Sosok.ID - Pemimpin tertinggi Korea Utara kembali guncangkan publik dunia gegara kasus terkait kejahatan manusia.
Bahkan negara yang cukup tertutup dari dunia luar itupun disebut-sebut bakal diadili di Pengadilan Internasional.
Lalu sanksi apa yang bakal dikenakan pada sosok pemimpin diktator tersebut?
Kini bahkan PBB bakal turun tangan untuk menangani kasus terkait kejahatan manusia yang dituduhkan pada Korea Utara itu.
PBB menyebutkan pada Selasa (2/2/2021) bahwa penyiksaan dan kerja paksa tersebar luas di penjara-penjara Korea Utara, yang merupakan kejahatan kemanusiaan.

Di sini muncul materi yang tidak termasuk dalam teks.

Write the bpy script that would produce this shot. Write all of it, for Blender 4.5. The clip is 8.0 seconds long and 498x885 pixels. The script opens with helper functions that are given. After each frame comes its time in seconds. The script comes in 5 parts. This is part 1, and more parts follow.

Laporan yang dikeluarkan 7 tahun setelah penyelidikan penting PBB menemukan bahwa kejahatan terhadap kemanusiaan sedang dilakukan dan penjara politik masih dijalankan oleh pasukan keamanan.
Namun, informasi lebih lanjut sulit didapat.
"Tidak hanya impunitas yang diberlakukan, tapi pelanggaran hak asasi manusia yang mungkin merupakan kejahatan terhadap kemanusiaan terus dilakukan," kata Michelle Bachelet, Komisaris Tinggi PBB untuk Hak Asasi Manusia dalam sebuah pernyataan.
Bachelet mendesak kekuatan dunia untuk mengejar keadilan dan mencegah pelanggaran kemanusiaan lebih lanjut.
Laporan itu mendorong Dewan Keamanan PBB untuk mengajukan Korea Utara ke Pengadilan Kriminal Internasional untuk menuntut atau membentuk pengadilan ad hoc, seperti yang dilansir dari Reuters pada Selasa (2/2/2021).
"Akuntabilitas atas pelanggaran hak asasi manusia berat dan kejahatan terhadap kemanusiaan yang sedang berlangsung seharusnya tidak menjadi pertimbangan kedua dalam membawa Korea Utara ke meja perundingan," kata juru bicara hak asasi manusia PBB, Ravina Shamdasani kepada Reuters.
Menteri Luar Negeri AS, Antony Blinken mengatakan di NBC News pada Senin (1/2/2021) mengatakan bahwa sanksi tambahan dapat diberikan kepada Korea Utara, dalam koordinasi dengan aliansi AS sebagai cara menuju denuklirisasi Semenanjung yang terpecah.
Blinken mengatakan bahwa hal itu adalah alat lain termasuk insentif diplomatik yang tidak ditentukan, katanya.
Korea Utara menyangkal keberadaan kamp penjara politik dan Juli lalu mengecam Inggris, karena mengumumkan sanksi terhadap 2 organisasi yang menurut pemerintah Inggris terlibat dalam kerja paksa, penyiksaan dan pembunuhan di kamp tersebut.
Laporan PBB, mengutip wawancara dengan mantan tahanan, mengatakan bahwa pihaknya terus menerima,
“laporan yang konsisten dan dapat dipercaya tentang penderitaan sistematis dari rasa sakit atau penderitaan fisik dan mental yang parah pada tahanan, melalui penderitaan pemukulan, posisi stres dan kelaparan di tempat-tempat penahanan.”
Ini menegaskan kembali temuan penyelidikan PBB pada 2014, yang dipimpin oleh mantan hakim Australia Michael Kirby, dan
"menunjukkan bahwa kejahatan terhadap kemanusiaan melalui penyiksaan terus terjadi di sistem penjara biasa," katanya.
Menurutnya, kerja paksa "yang mungkin merupakan kejahatan perbudakan terhadap kemanusiaan" juga bertahan di penjara.